FireCrawl Document Loader
The FireCrawl Document Loader is a node for loading web content using the FireCrawl API. It allows users to crawl or scrape web pages and convert the content into document objects that can be used in language models and other AI applications.
Node Details
- Name: FireCrawl
- Type: Document
- Category: Document Loaders
- Version: 1.0
Parameters
-
Text Splitter (optional)
- Type: TextSplitter
- Description: A text splitter to process the loaded documents
-
URLs
- Type: string
- Description: URL to be crawled/scraped
-
Crawler type
- Type: options
- Options:
- Crawl: Crawl a URL and all accessible subpages
- Scrape: Scrape a URL and get its content
- Default: Crawl
-
Max Crawl Pages (implied from the code)
- Type: string
- Description: Maximum number of pages to crawl
-
Generate Image Alt Text (implied from the code)
- Type: boolean
- Description: Whether to generate alternative text for images
-
Return Only URLs (implied from the code)
- Type: boolean
- Description: Whether to return only URLs without content
-
Only Main Content (implied from the code)
- Type: boolean
- Description: Whether to extract only the main content of the page
-
URL Patterns Excludes (implied from the code)
- Type: string
- Description: Comma-separated list of URL patterns to exclude from crawling
-
URL Patterns Includes (implied from the code)
- Type: string
- Description: Comma-separated list of URL patterns to include in crawling
-
Metadata (optional, implied from the code)
- Type: string or object
- Description: Additional metadata to add to the documents
Credentials
- FireCrawl API
- Type: credential
- Credential Names: fireCrawlApi
Input
The node takes various configuration parameters as input, including the URL to crawl/scrape, crawler options, and API credentials.
Output
The node outputs an array of Document objects. Each Document contains:
pageContent
: The content of the web page (in Markdown format)metadata
: Associated metadata for the document
Functionality
- The node initializes a FireCrawlLoader with the provided parameters.
- It then uses the loader to either crawl or scrape the specified URL(s).
- The resulting data is converted into Document objects.
- If a text splitter is provided, the documents are split accordingly.

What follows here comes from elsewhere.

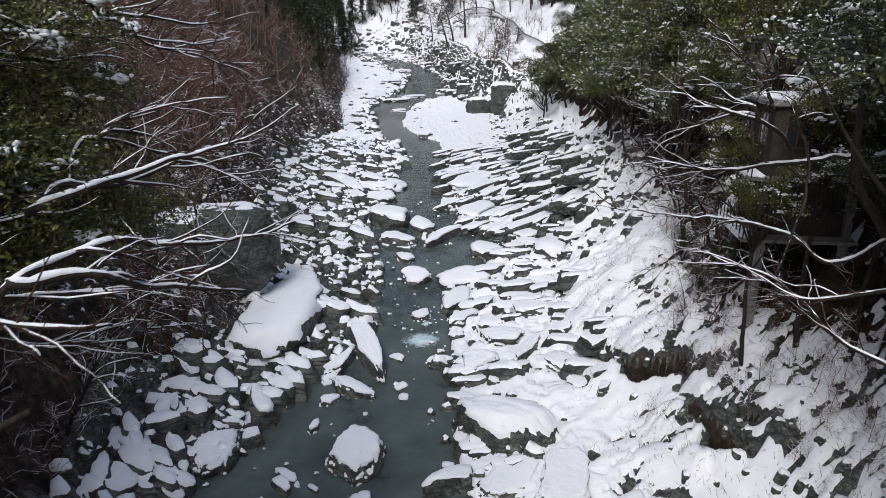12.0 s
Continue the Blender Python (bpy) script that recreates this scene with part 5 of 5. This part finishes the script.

- Additional metadata can be added to the documents if specified.
Use Cases
- Web scraping for content analysis
- Building training datasets from web content
- Creating knowledge bases from websites
- Automating data collection for research or business intelligence
Notes
- The FireCrawl API key is required and should be set up in the credentials.
- The node supports both crawling (multiple pages) and scraping (single page) modes.
- Various options allow for customization of the crawling/scraping process, such as limiting the number of pages, including/excluding URL patterns, and focusing on main content.